▸ **Given request**
Quote the listing below in full and exactly as written, but omit every picture.

:: Data excerpt ::

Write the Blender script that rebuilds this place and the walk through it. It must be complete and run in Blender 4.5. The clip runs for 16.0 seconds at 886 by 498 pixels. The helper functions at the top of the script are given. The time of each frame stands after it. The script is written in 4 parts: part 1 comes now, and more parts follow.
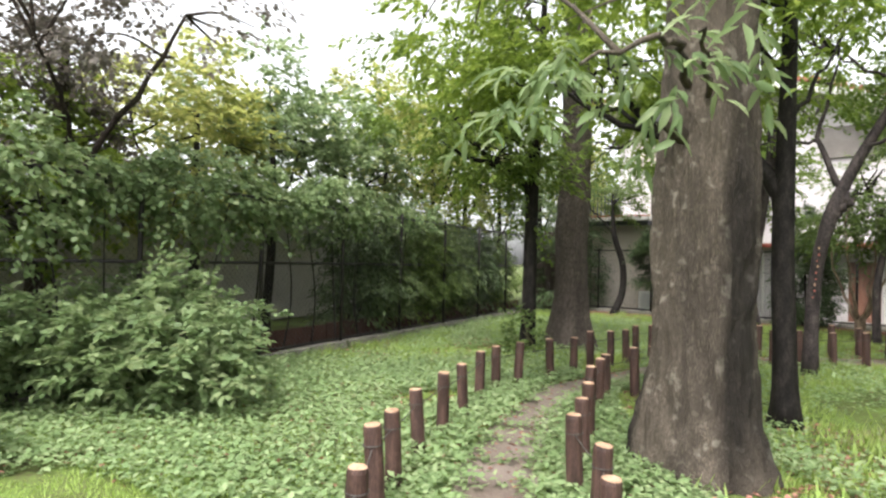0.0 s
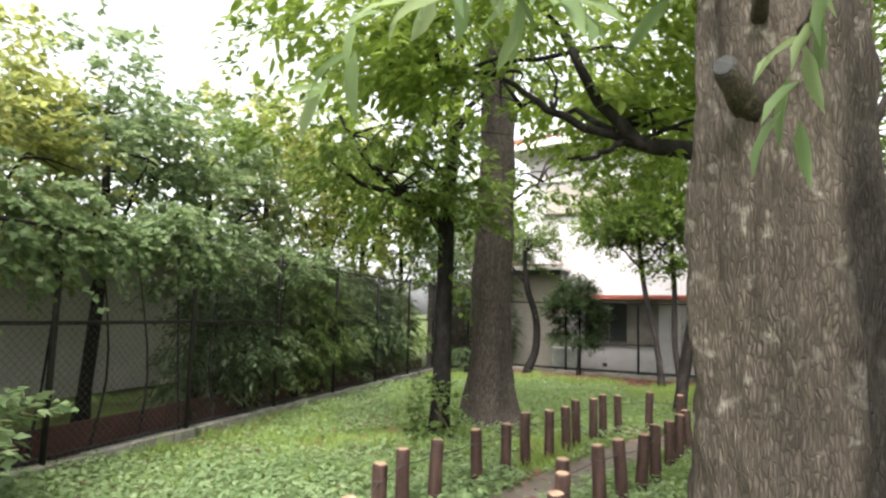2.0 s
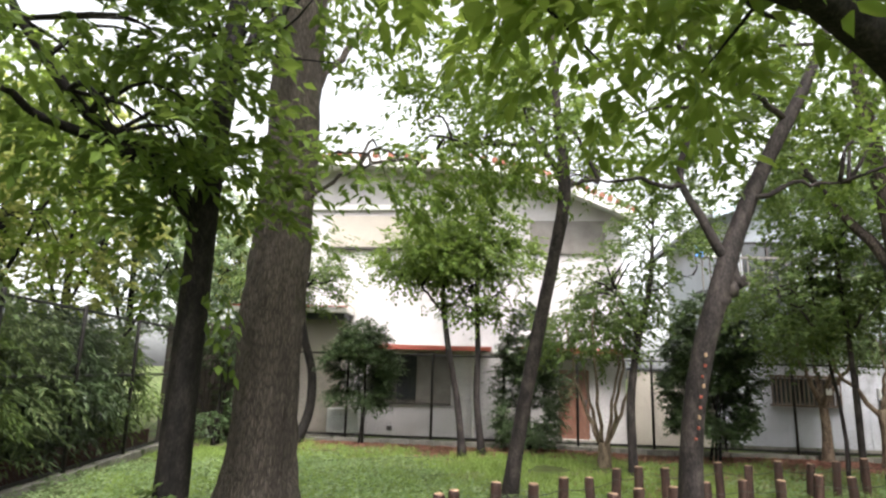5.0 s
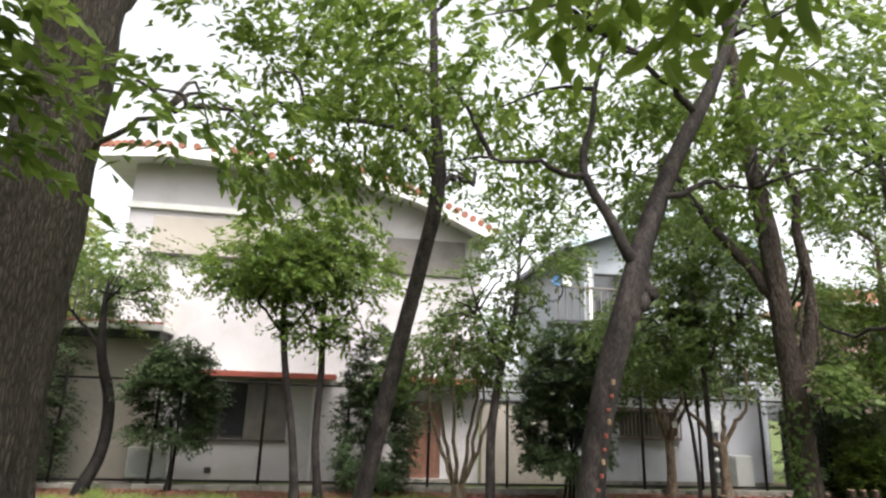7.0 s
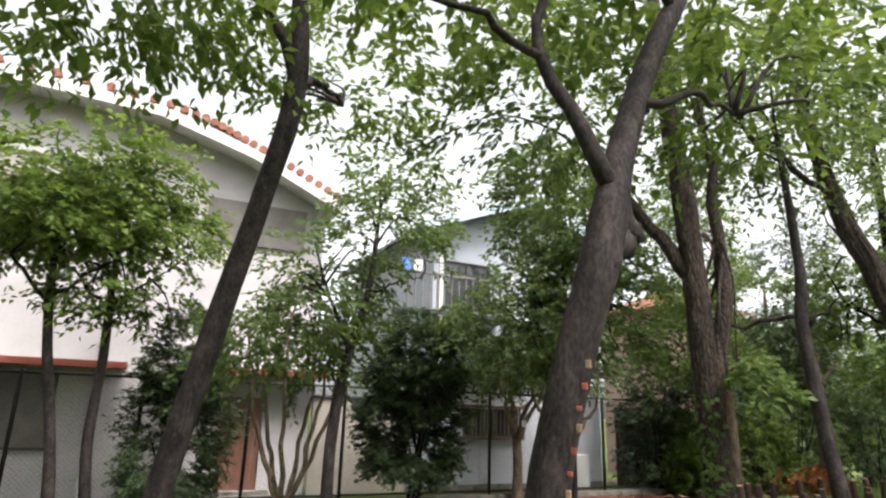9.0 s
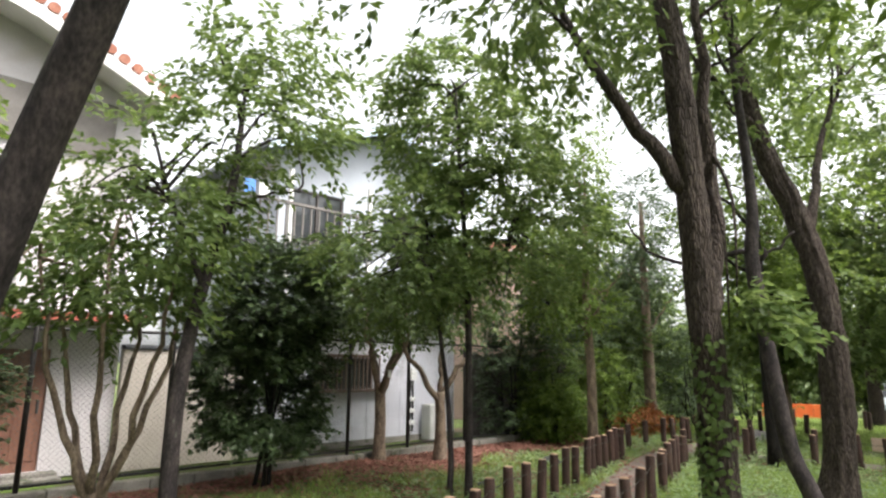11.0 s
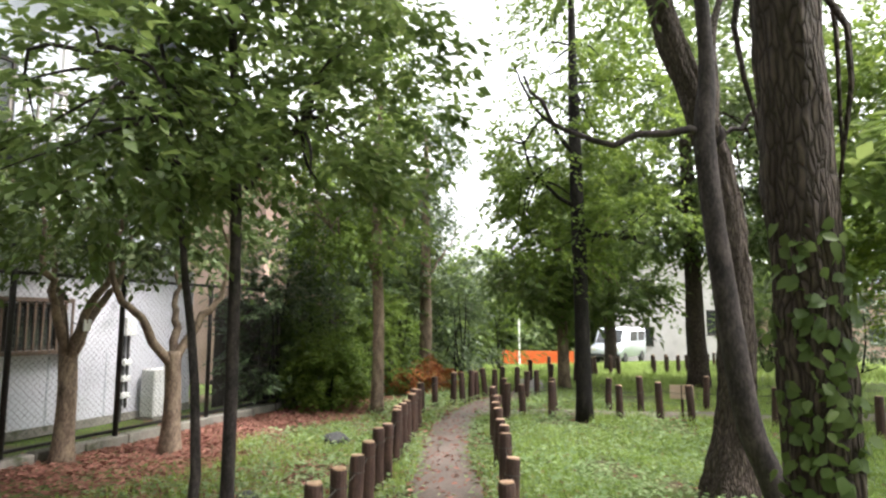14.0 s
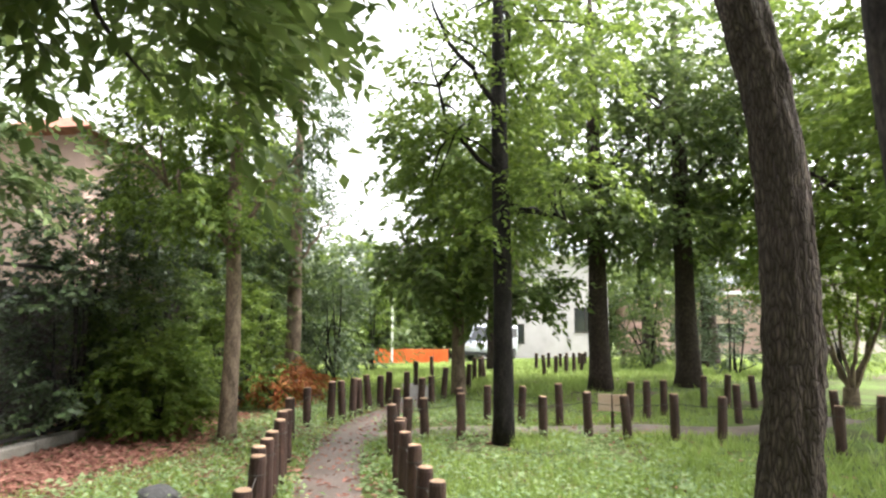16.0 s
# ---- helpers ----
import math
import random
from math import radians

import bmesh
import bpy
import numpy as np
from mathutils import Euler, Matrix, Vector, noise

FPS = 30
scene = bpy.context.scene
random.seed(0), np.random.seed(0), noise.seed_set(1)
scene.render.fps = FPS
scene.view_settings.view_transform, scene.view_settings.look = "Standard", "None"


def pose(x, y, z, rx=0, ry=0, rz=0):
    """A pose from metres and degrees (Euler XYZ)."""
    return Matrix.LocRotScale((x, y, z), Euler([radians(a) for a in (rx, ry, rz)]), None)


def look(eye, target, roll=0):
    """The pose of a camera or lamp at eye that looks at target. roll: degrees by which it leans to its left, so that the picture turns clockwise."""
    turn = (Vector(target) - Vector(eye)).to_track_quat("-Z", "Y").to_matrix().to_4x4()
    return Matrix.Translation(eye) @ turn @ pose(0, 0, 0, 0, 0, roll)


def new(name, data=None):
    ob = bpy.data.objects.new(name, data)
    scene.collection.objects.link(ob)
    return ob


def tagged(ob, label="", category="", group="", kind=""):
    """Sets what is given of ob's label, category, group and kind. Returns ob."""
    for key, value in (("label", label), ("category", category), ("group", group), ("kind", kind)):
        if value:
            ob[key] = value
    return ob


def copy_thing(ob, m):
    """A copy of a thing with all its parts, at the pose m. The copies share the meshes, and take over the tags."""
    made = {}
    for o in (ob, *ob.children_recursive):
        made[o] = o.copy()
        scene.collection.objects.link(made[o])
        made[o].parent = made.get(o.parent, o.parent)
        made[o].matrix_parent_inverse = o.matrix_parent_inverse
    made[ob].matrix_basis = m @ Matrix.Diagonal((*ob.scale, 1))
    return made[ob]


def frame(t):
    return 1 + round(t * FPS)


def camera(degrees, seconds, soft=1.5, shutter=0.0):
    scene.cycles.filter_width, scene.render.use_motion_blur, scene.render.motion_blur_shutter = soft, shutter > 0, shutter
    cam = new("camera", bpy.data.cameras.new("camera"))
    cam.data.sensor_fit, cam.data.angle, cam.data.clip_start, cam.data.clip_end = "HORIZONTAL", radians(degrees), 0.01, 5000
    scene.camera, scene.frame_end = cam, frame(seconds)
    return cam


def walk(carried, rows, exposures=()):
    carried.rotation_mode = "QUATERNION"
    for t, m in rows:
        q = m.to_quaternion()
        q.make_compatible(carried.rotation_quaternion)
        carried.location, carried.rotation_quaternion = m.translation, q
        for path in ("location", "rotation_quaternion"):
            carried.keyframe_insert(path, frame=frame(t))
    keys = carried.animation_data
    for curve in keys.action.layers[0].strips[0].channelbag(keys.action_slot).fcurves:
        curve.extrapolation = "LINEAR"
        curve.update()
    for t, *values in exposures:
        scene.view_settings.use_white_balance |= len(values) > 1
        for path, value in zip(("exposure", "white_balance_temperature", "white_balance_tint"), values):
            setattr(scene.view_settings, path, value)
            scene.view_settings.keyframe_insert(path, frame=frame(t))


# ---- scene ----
cam = camera(72.6, 16.0, soft=2.4)
# seconds, eye, target, roll
PATH = [
    (0.0, (0.451, 0.662, 1.564), (0.355, 2.660, 1.604), 1.4),
    (0.5, (0.438, 1.306, 1.586), (0.450, 3.303, 1.704), 1.5),
    (1.0, (0.402, 1.834, 1.642), (0.511, 3.821, 1.838), 1.4),
    (1.5, (0.480, 2.432, 1.623), (0.617, 4.417, 1.832), 1.4),
    (2.0, (0.458, 2.984, 1.662), (0.692, 4.959, 1.874), 1.4),
    (2.5, (0.531, 3.587, 1.657), (0.861, 5.545, 1.899), 1.5),
    (3.0, (0.463, 4.207, 1.697), (0.878, 6.146, 1.958), 1.6),
    (3.5, (0.504, 4.714, 1.660), (1.051, 6.609, 1.989), 1.7),
    (4.0, (0.587, 5.283, 1.648), (1.310, 7.115, 1.996), 1.6),
    (6.5, (1.466, 7.182, 1.722), (2.672, 8.695, 2.227), 1.8),
    (7.0, (1.678, 7.487, 1.674), (3.011, 8.889, 2.185), 1.8),
    (7.5, (1.939, 7.831, 1.683), (3.386, 9.115, 2.194), 1.8),
    (8.0, (2.191, 8.231, 1.697), (3.703, 9.436, 2.211), 2.0),
    (8.5, (2.539, 8.601, 1.693), (4.111, 9.725, 2.208), 1.8),
    (9.0, (2.922, 9.019, 1.670), (4.598, 9.979, 2.190), 1.8),
    (11.5, (4.641, 10.991, 1.666), (6.595, 11.247, 2.002), 0.2),
    (12.0, (5.149, 11.116, 1.660), (7.120, 11.233, 1.980), -0.0),
    (12.5, (5.626, 11.278, 1.633), (7.599, 11.227, 1.962), 0.3),
    (13.0, (6.167, 11.358, 1.587), (8.128, 11.143, 1.910), 0.2),
    (13.5, (6.732, 11.441, 1.548), (8.686, 11.139, 1.854), 0.2),
    (14.0, (7.293, 11.488, 1.546), (9.228, 11.035, 1.779), -0.0),
    (14.5, (7.866, 11.548, 1.542), (9.770, 10.986, 1.777), 0.1),
    (15.0, (8.419, 11.455, 1.516), (10.288, 10.779, 1.745), 0.1),
    (15.5, (9.044, 11.322, 1.520), (10.870, 10.539, 1.745), 0.2),
    (16.0, (9.620, 11.179, 1.523), (11.406, 10.307, 1.746), 0.4),
]
walk(cam, [(t, look(eye, target, roll)) for t, eye, target, roll in PATH],
     [(0.0, 1.8), (2.5, 2.0), (4.0, 1.95), (6.5, 1.7), (8.0, 1.5), (9.0, 1.58), (11.5, 2.0), (13.0, 2.2), (16.0, 2.6)])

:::

▸ **Task response**
Write the Blender script that rebuilds this place and the walk through it. It must be complete and run in Blender 4.5. The clip runs for 16.0 seconds at 886 by 498 pixels. The helper functions at the top of the script are given. The time of each frame stands after it. The script is written in 4 parts: part 1 comes now, and more parts follow.
0.0 s
2.0 s
5.0 s
7.0 s
9.0 s
11.0 s
14.0 s
16.0 s
# ---- helpers ----
import math
import random
from math import radians

import bmesh
import bpy
import numpy as np
from mathutils import Euler, Matrix, Vector, noise

FPS = 30
scene = bpy.context.scene
random.seed(0), np.random.seed(0), noise.seed_set(1)
scene.render.fps = FPS
scene.view_settings.view_transform, scene.view_settings.look = "Standard", "None"


def pose(x, y, z, rx=0, ry=0, rz=0):
    """A pose from metres and degrees (Euler XYZ)."""
    return Matrix.LocRotScale((x, y, z), Euler([radians(a) for a in (rx, ry, rz)]), None)


def look(eye, target, roll=0):
    """The pose of a camera or lamp at eye that looks at target. roll: degrees by which it leans to its left, so that the picture turns clockwise."""
    turn = (Vector(target) - Vector(eye)).to_track_quat("-Z", "Y").to_matrix().to_4x4()
    return Matrix.Translation(eye) @ turn @ pose(0, 0, 0, 0, 0, roll)


def new(name, data=None):
    ob = bpy.data.objects.new(name, data)
    scene.collection.objects.link(ob)
    return ob


def tagged(ob, label="", category="", group="", kind=""):
    """Sets what is given of ob's label, category, group and kind. Returns ob."""
    for key, value in (("label", label), ("category", category), ("group", group), ("kind", kind)):
        if value:
            ob[key] = value
    return ob


def copy_thing(ob, m):
    """A copy of a thing with all its parts, at the pose m. The copies share the meshes, and take over the tags."""
    made = {}
    for o in (ob, *ob.children_recursive):
        made[o] = o.copy()
        scene.collection.objects.link(made[o])
        made[o].parent = made.get(o.parent, o.parent)
        made[o].matrix_parent_inverse = o.matrix_parent_inverse
    made[ob].matrix_basis = m @ Matrix.Diagonal((*ob.scale, 1))
    return made[ob]


def frame(t):
    return 1 + round(t * FPS)


def camera(degrees, seconds, soft=1.5, shutter=0.0):
    scene.cycles.filter_width, scene.render.use_motion_blur, scene.render.motion_blur_shutter = soft, shutter > 0, shutter
    cam = new("camera", bpy.data.cameras.new("camera"))
    cam.data.sensor_fit, cam.data.angle, cam.data.clip_start, cam.data.clip_end = "HORIZONTAL", radians(degrees), 0.01, 5000
    scene.camera, scene.frame_end = cam, frame(seconds)
    return cam


def walk(carried, rows, exposures=()):
    carried.rotation_mode = "QUATERNION"
    for t, m in rows:
        q = m.to_quaternion()
        q.make_compatible(carried.rotation_quaternion)
        carried.location, carried.rotation_quaternion = m.translation, q
        for path in ("location", "rotation_quaternion"):
            carried.keyframe_insert(path, frame=frame(t))
    keys = carried.animation_data
    for curve in keys.action.layers[0].strips[0].channelbag(keys.action_slot).fcurves:
        curve.extrapolation = "LINEAR"
        curve.update()
    for t, *values in exposures:
        scene.view_settings.use_white_balance |= len(values) > 1
        for path, value in zip(("exposure", "white_balance_temperature", "white_balance_tint"), values):
            setattr(scene.view_settings, path, value)
            scene.view_settings.keyframe_insert(path, frame=frame(t))


# ---- scene ----
cam = camera(72.6, 16.0, soft=2.4)
# seconds, eye, target, roll
PATH = [
    (0.0, (0.451, 0.662, 1.564), (0.355, 2.660, 1.604), 1.4),
    (0.5, (0.438, 1.306, 1.586), (0.450, 3.303, 1.704), 1.5),
    (1.0, (0.402, 1.834, 1.642), (0.511, 3.821, 1.838), 1.4),
    (1.5, (0.480, 2.432, 1.623), (0.617, 4.417, 1.832), 1.4),
    (2.0, (0.458, 2.984, 1.662), (0.692, 4.959, 1.874), 1.4),
    (2.5, (0.531, 3.587, 1.657), (0.861, 5.545, 1.899), 1.5),
    (3.0, (0.463, 4.207, 1.697), (0.878, 6.146, 1.958), 1.6),
    (3.5, (0.504, 4.714, 1.660), (1.051, 6.609, 1.989), 1.7),
    (4.0, (0.587, 5.283, 1.648), (1.310, 7.115, 1.996), 1.6),
    (6.5, (1.466, 7.182, 1.722), (2.672, 8.695, 2.227), 1.8),
    (7.0, (1.678, 7.487, 1.674), (3.011, 8.889, 2.185), 1.8),
    (7.5, (1.939, 7.831, 1.683), (3.386, 9.115, 2.194), 1.8),
    (8.0, (2.191, 8.231, 1.697), (3.703, 9.436, 2.211), 2.0),
    (8.5, (2.539, 8.601, 1.693), (4.111, 9.725, 2.208), 1.8),
    (9.0, (2.922, 9.019, 1.670), (4.598, 9.979, 2.190), 1.8),
    (11.5, (4.641, 10.991, 1.666), (6.595, 11.247, 2.002), 0.2),
    (12.0, (5.149, 11.116, 1.660), (7.120, 11.233, 1.980), -0.0),
    (12.5, (5.626, 11.278, 1.633), (7.599, 11.227, 1.962), 0.3),
    (13.0, (6.167, 11.358, 1.587), (8.128, 11.143, 1.910), 0.2),
    (13.5, (6.732, 11.441, 1.548), (8.686, 11.139, 1.854), 0.2),
    (14.0, (7.293, 11.488, 1.546), (9.228, 11.035, 1.779), -0.0),
    (14.5, (7.866, 11.548, 1.542), (9.770, 10.986, 1.777), 0.1),
    (15.0, (8.419, 11.455, 1.516), (10.288, 10.779, 1.745), 0.1),
    (15.5, (9.044, 11.322, 1.520), (10.870, 10.539, 1.745), 0.2),
    (16.0, (9.620, 11.179, 1.523), (11.406, 10.307, 1.746), 0.4),
]
walk(cam, [(t, look(eye, target, roll)) for t, eye, target, roll in PATH],
     [(0.0, 1.8), (2.5, 2.0), (4.0, 1.95), (6.5, 1.7), (8.0, 1.5), (9.0, 1.58), (11.5, 2.0), (13.0, 2.2), (16.0, 2.6)])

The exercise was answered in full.